▶ [What you should do]: Which lines contain the word "carried"? Return each of them as written.
··· Data segment ···
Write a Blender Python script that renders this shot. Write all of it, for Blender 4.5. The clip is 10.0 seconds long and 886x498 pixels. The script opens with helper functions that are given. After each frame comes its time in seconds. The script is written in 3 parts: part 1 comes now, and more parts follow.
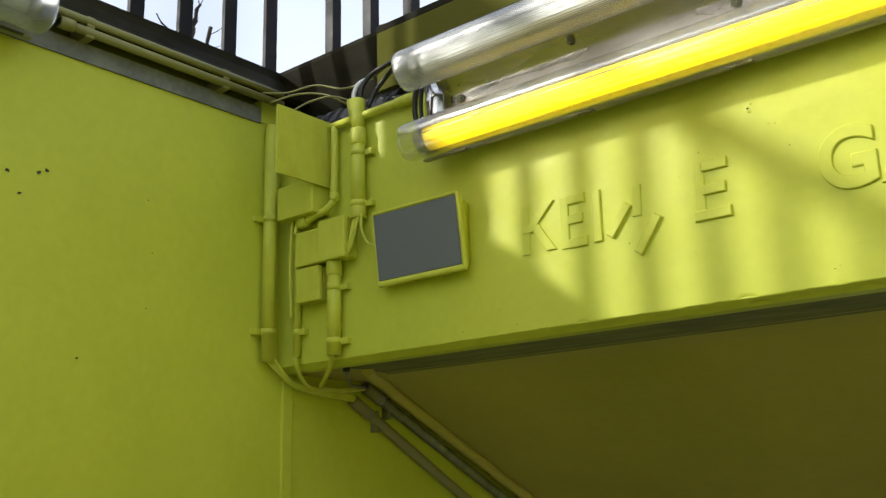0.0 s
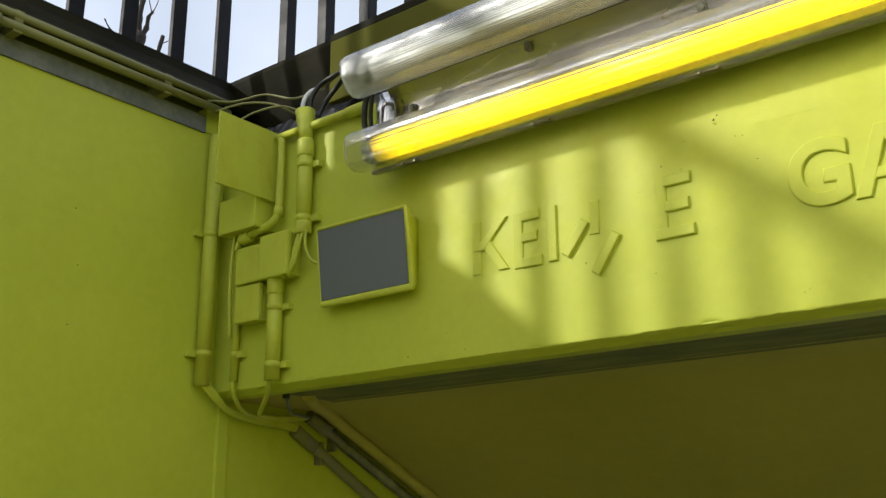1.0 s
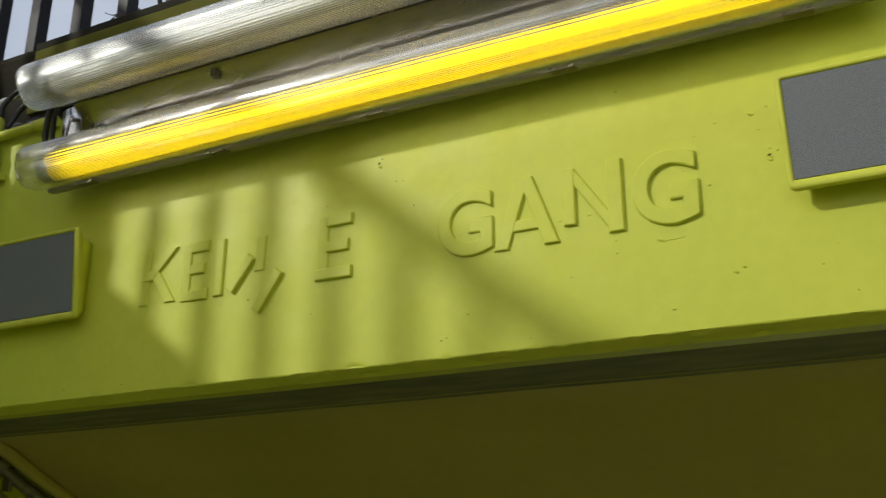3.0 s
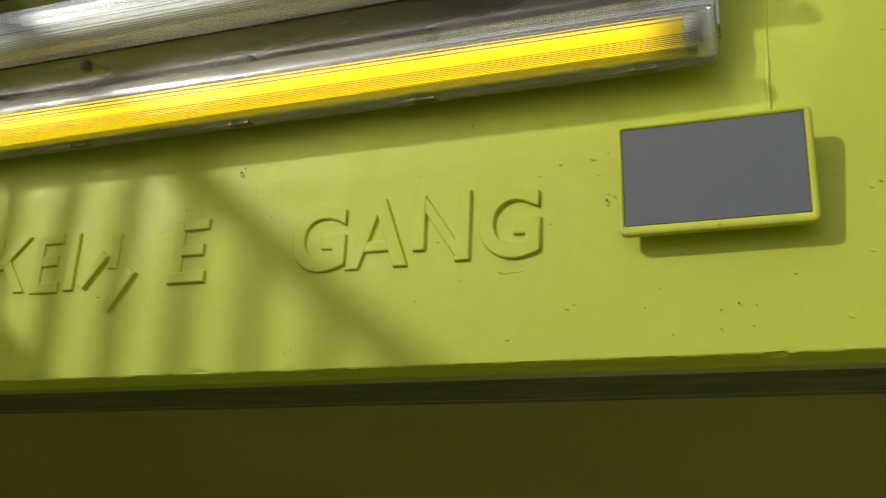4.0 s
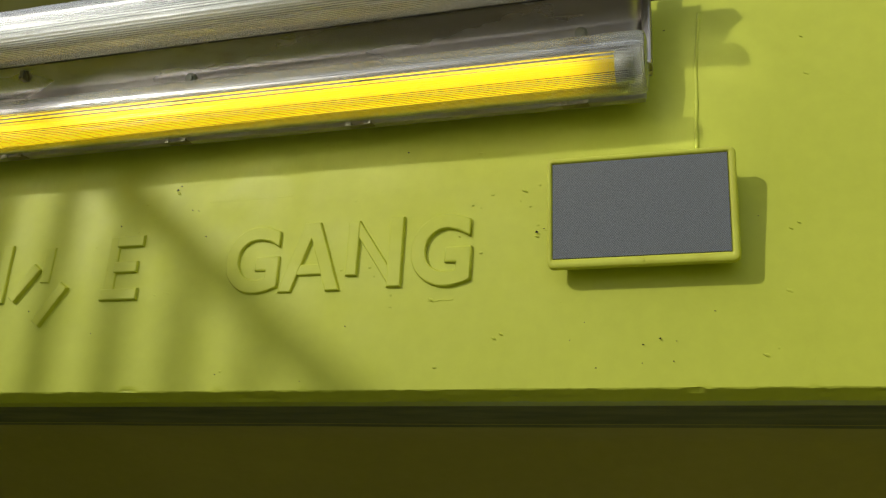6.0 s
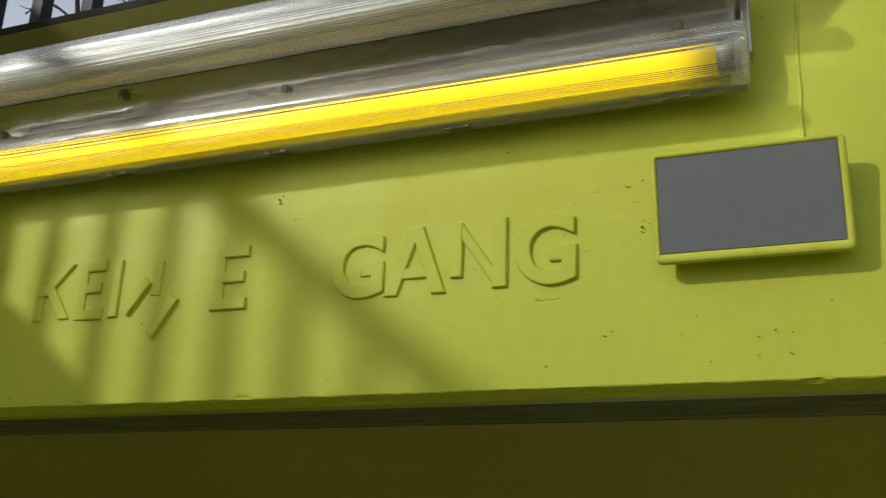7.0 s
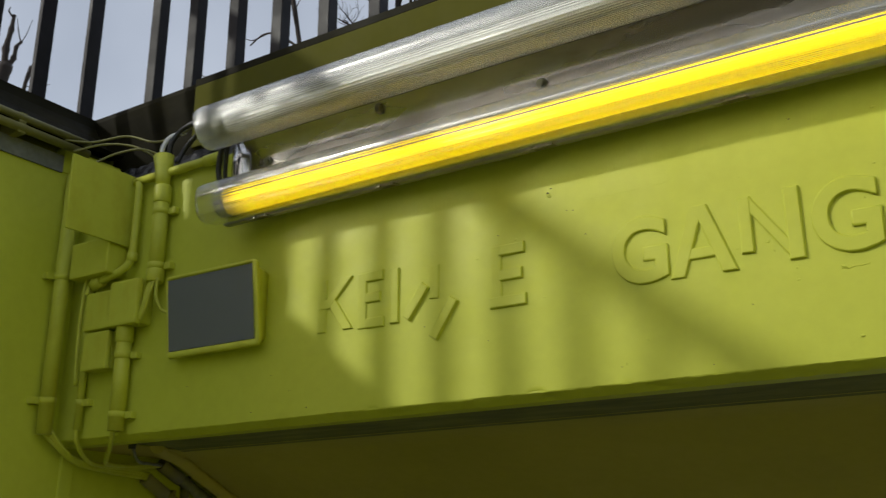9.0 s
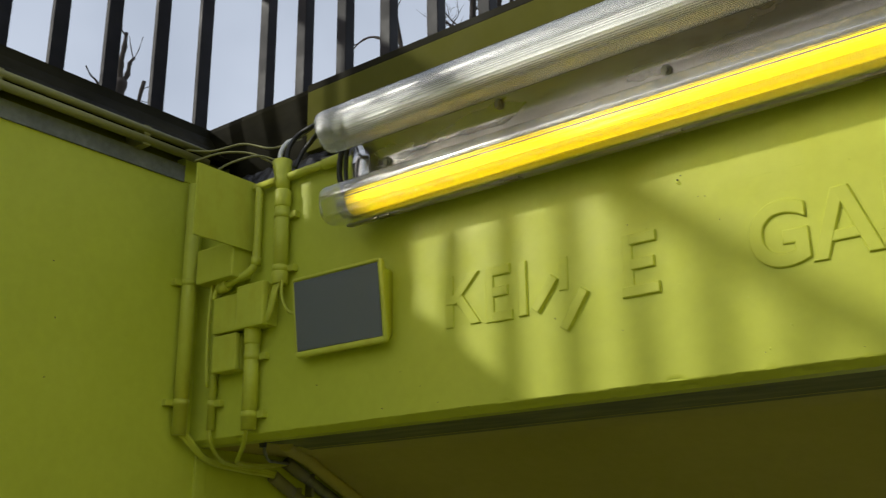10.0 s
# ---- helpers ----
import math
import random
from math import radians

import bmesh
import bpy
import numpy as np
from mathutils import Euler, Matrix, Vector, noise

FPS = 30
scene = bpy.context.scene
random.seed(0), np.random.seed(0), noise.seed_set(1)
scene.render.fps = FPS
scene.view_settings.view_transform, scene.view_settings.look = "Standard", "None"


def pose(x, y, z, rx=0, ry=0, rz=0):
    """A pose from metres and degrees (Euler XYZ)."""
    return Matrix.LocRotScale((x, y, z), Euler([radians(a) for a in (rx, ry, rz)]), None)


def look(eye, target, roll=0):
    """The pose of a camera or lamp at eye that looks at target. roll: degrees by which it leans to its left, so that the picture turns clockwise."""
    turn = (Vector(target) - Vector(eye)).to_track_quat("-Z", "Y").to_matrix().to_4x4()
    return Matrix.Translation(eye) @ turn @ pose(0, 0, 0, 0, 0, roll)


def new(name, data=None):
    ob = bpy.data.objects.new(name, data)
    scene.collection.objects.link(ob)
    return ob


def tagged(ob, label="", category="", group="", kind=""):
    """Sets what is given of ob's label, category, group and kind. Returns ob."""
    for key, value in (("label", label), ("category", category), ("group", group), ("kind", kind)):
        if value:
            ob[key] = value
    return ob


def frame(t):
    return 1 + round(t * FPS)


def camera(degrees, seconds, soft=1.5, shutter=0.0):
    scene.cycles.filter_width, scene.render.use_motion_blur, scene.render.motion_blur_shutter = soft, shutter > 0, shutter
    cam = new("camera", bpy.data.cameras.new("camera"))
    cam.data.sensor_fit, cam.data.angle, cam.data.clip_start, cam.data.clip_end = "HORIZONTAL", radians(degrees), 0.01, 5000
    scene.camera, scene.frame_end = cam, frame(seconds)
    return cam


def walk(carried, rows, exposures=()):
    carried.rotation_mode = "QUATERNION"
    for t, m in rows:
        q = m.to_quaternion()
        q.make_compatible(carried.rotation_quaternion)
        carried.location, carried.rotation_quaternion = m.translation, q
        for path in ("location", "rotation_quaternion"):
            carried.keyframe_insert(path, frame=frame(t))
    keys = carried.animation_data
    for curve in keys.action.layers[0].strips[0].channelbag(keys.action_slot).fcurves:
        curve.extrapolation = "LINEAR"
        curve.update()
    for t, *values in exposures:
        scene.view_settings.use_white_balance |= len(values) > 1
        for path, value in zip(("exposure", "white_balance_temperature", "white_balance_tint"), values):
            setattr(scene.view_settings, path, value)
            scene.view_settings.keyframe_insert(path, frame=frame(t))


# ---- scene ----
···
▶ [Answer for this exercise]:
def walk(carried, rows, exposures=()):
    carried.rotation_mode = "QUATERNION"
        q.make_compatible(carried.rotation_quaternion)
        carried.location, carried.rotation_quaternion = m.translation, q
            carried.keyframe_insert(path, frame=frame(t))
    keys = carried.animation_data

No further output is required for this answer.